There is a large effort going forward attempting to fix some of these issues, with the newest development coming from Princeton University. Researchers at the institution have created a new tool that is able to flag potential biases in images that are used to train AI systems. 

The work was presented on Aug. 24 at the virtual European Conference on Computer Vision. 

Bias in AI Systems

One of the major reasons for the bias present in current AI systems is that they are often trained on large sets of images coming from online sources. These images can be stereotypical, and when they go toward developing computer vision, the result can be unintentionally influenced models. Computer vision is what enables computers to identify people, objects and actions. 

The tool that was developed by the researchers is open-source, and it is capable of automatically revealing potential biases in visual data sets. It works by taking action before the image sets are used to train the computer vision models, and issues surrounding underrepresentation and stereotypes can be remedied before they cause an effect. 

REVISE

The new tool is called REVISE, and it relies on statistical methods to identify potential biases in a data set. It focuses on the three areas of object-based, gender-based and geography-based. 

REVISE is fully automatic and was built upon previous methods that included filtering and balancing data set images so that the user could have more control. 

The new tool relies on existing image annotations and measurements to analyze the content within a data set. Some of those existing annotations include object count and countries of origin for the images. 

In one example of the tool working, REVISE showed how images of both people and flowers were different depending on gender. Males were more likely to appear with flowers in ceremonies or meetings, and females were more likely to appear with flowers in paintings or staged scenarios.

Olga Russaskovsky is an assistant professor of computer science and principal investigator of the Visual AI Lab. The paper was co-authored with graduate student Angelina Wang and associate professor of computer science, Arvind Narayanan.

After the tool identifies discrepancies, “then there’s the question of whether this is a totally innocuous fact, or something deeper is happening, and that’s very hard to automate,” Russaskovsky said. 

Underrepresented or Misrepresented Regions

Various regions around the world are underrepresented in computer vision data sets, and this can lead to bias in AI systems. One of the findings was that a dramatically larger amount of images come from the United States and European countries.

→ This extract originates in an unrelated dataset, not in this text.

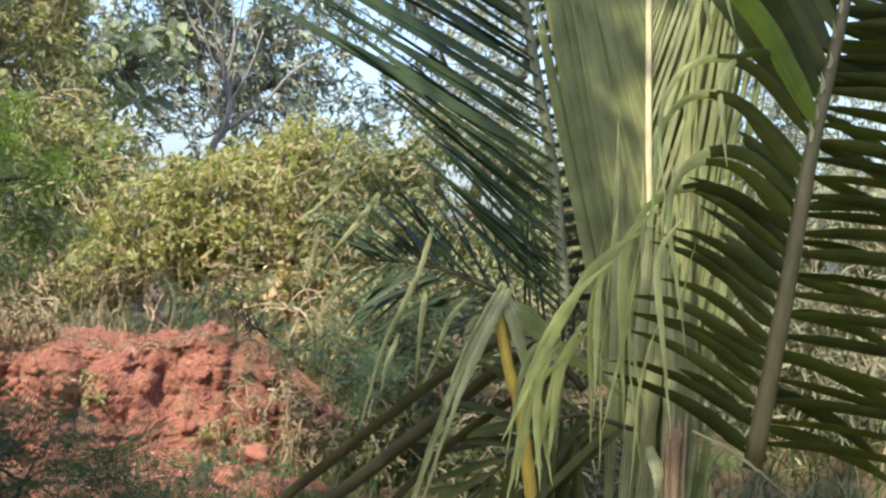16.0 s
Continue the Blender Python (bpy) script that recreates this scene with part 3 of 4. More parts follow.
def grass(name, label, region, count, length, width, material, seed, lean=0.35, category="grass", level=None):
    """Many single blades on the ground. region: x0, x1, y0, y1."""
    rng = np.random.default_rng(seed)
    x = rng.uniform(region[0], region[1], count)
    y = rng.uniform(region[2], region[3], count)
    z = ground_height(x, y) - 0.02 if level is None else np.full(count, level)
    k = 5
    L = length * rng.uniform(0.4, 1.25, count)
    az = rng.uniform(0, 2 * math.pi, count)
    out = np.stack([np.cos(az), np.sin(az), np.zeros(count)], -1)
    s = np.linspace(0, 1, k)
    ln = lean * rng.uniform(0.2, 2.0, count)
    c = np.stack([x, y, z], -1)[:, None] + (L[:, None] * s)[..., None] * np.array([0, 0, 1.0]) * (1 - 0.35 * (ln[:, None] * s)[..., None]) + out[:, None] * (L[:, None] * ln[:, None] * s ** 1.8)[..., None]
    side = np.stack([-np.sin(az), np.cos(az), np.zeros(count)], -1)
    w = (width * (1 - 0.85 * s))[None, :, None]
    v = np.stack([c - side[:, None] * w / 2, c + side[:, None] * w / 2], 2).reshape(-1, 3)
    b = (np.arange(count) * 2 * k)[:, None, None]
    q = np.array([(2 * i, 2 * i + 1, 2 * i + 3, 2 * i + 2) for i in range(k - 1)])[None]
    ob = part(name, v, (b + q).reshape(-1, 4), material, smooth=False)
    return tagged(ob, label, category, kind="stuff")


grass("dry_grass", "dry brownish grass on top of the bank", (-2.6, 0.75, 6.25, 7.4), 6500, 0.19, 0.005, M_DRYGRASS, 31, 1.0)
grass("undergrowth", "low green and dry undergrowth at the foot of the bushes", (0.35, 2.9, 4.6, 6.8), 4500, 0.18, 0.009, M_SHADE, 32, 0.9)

plant("dry_stalks", "brown dry stalks on the flank of the bank", "weeds",
      [blob((0.539, 5.500, 0.878), 0.12, 0.12, 0.10), blob((0.438, 5.600, 0.985), 0.1, 0.1, 0.06), blob((0.674, 5.400, 0.817), 0.15, 0.12, 0.10)],
      M_BROWNWEED, 18, 60, 6, 0.1, (0.05, 0.01), droop=0.3, clump=3.0, level=-0.3, stems=30, stem_r=0.004)
plant("dry_weeds", "brown half-dry weeds on the shoulder of the bank", "weeds",
      [blob((-0.781, 5.600, 1.229), 0.24, 0.15, 0.09), blob((-0.551, 5.750, 1.250), 0.13, 0.15, 0.05), blob((-0.965, 5.500, 1.127), 0.2, 0.15, 0.1), blob((-1.251, 5.700, 1.253), 0.3, 0.15, 0.12)],
      M_BROWNWEED, 24, 520, 7, 0.1, (0.045, 0.014), droop=0.5, clump=4.0, level=-0.2, stems=24, stem_r=0.004)
plant("withered_vines", "withered vines and stalks at the foot of the bush", "vines",
      [blob((-0.161, 6.900, 1.355), 0.25, 0.15, 0.12), blob((0.191, 6.900, 1.355), 0.28, 0.15, 0.12), blob((0.543, 6.900, 1.380), 0.25, 0.15, 0.12), blob((-0.571, 7.000, 1.326), 0.3, 0.15, 0.1)],
      M_BROWNWEED, 25, 1000, 7, 0.12, (0.04, 0.014), droop=0.4, clump=4.0, level=-0.2, stems=90, stem_r=0.004)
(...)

REVISE also revealed that images from other parts of the world often do not have image captions in the local language, meaning many could come from a tourist’s view of a nation. 

“…this geography analysis shows that object recognition can still be quite biased and exclusionary, and can affect different regions and people unequally,” Russaskovsky continued. 

“Data set collection practices in computer science haven’t been scrutinized that thoroughly until recently,” said Wang.  When it comes to image collection, they are “scraped from the internet, and people don’t always realize that their images are being used [in data sets]. We should collect images from more diverse groups of people, but when we do, we should be careful that we’re getting the images in a way that is respectful.”

Vicente Ordonez-Roman is an assistant professor of computer science at the University of Virginia. 

“Tools and benchmarks are an important step … they allow us to capture these biases earlier in the pipeline and rethink our problem setup and assumptions as well as data collection practices,” said Ordonez-Roman. “In computer vision there are some specific challenges regarding representation and the propagation of stereotypes. Works such as those by the Princeton Visual AI Lab help elucidate and bring to the attention of the computer vision community some of these issues and offer strategies to mitigate them.”

The new tool developed by the researchers is an important step to help remedy the bias present in AI systems. Now is the time to fix these issues, as it will become much more difficult as the systems progress and get more complex.